Zawsze pisząc o A, Christie, podkreślam jej niebywałą znajomość ludzkiej psychiki. Pod tym względem dla mnie najciekawsza była rozmowa Hastingsa z Herkulesem, w trakcie której Herkules powiedział Hastingsowi, że należy do tego typu ludzi, którym posiadana wiedza i wiele przeżyć nic nie dają, tak jakby nie potrafili ani spożytkować różnych życiowych doświadczeń, ani wyciągnąć z nich wniosków na przyszłość. Hastings zastanawiając się nad tym, czy pewien kapitan mógł być zabójcą, stwierdził, że jest to niemożliwe, bo to prawdziwy dżentelmen. Dla Herkulesa było to oczywiście zabawne i powiedział Hastingsowi, że należy do tych absolutnie uczciwych ludzi, którzy zawsze są oszukiwani i że zawsze kieruje śledztwo na tak fałszywy trop, że Herkulesa kusi, aby iść w kierunku przeciwnym. Hastings bardzo się oburzył „Gadasz straszliwe głupstwa. Człowiek taki jak, który obijał się przez lata całym świecie!”. Herkules odparł, że taki człowiek „nigdy niczego się nie uczy. To rzecz zastanawiająca… Ale cóż… tak już jest.” To spostrzeżenie faktycznie jest świetne, bo rzeczywiście znam osoby, które właśnie dokładnie tak się zachowują. Żadne doświadczenie niemal nic im nie daje. Też nie potrafię rozgryźć, jak to jest możliwe i dlaczego tak się dzieje.
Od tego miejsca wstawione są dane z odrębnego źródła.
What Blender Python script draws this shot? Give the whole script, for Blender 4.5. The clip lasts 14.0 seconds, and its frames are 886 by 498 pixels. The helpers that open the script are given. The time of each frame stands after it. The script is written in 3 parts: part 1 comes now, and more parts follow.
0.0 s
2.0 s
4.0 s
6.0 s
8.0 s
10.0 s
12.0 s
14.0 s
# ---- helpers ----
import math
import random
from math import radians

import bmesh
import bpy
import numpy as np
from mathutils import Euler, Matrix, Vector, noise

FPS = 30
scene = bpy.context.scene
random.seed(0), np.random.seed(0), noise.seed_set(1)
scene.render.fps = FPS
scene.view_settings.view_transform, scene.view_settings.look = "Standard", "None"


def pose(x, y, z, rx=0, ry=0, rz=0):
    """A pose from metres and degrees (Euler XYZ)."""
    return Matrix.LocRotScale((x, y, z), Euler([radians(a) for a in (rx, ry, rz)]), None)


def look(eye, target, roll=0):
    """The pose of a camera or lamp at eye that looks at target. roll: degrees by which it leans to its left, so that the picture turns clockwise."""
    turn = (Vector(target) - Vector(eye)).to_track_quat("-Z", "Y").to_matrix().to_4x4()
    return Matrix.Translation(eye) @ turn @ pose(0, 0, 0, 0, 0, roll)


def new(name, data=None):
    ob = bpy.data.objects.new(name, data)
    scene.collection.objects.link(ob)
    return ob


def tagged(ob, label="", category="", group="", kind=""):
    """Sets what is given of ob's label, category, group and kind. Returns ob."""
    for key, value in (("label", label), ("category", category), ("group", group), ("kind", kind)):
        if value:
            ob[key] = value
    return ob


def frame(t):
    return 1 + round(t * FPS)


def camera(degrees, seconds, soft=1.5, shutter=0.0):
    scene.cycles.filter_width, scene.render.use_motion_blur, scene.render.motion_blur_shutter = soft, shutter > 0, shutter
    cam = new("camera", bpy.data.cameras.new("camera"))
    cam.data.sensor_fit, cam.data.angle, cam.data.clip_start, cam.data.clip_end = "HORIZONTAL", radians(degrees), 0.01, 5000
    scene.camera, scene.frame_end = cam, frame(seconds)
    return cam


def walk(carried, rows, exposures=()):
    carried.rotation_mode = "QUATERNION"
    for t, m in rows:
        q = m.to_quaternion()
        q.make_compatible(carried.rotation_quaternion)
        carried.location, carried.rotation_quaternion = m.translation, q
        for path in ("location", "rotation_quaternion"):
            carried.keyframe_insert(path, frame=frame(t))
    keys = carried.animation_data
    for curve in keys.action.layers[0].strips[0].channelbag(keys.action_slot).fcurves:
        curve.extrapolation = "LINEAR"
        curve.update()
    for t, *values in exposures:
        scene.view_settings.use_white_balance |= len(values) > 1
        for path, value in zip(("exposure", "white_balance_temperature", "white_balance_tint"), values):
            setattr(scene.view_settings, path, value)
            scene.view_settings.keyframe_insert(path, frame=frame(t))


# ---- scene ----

Z innych ciekawych wątków jest też wątek damsko – męski. Jedna z bohaterek, pięknych, elokwentnych, miała problem z utrzymaniem związków damsko – męskich. Gdy spodobał się jej ktoś i wydawało się, że wszystko jest na dobrej drodze, mężczyzna tracił zainteresowanie jej osobą i zajmował się kimś innym. Można obserwować, jak i dlaczego tak się działo.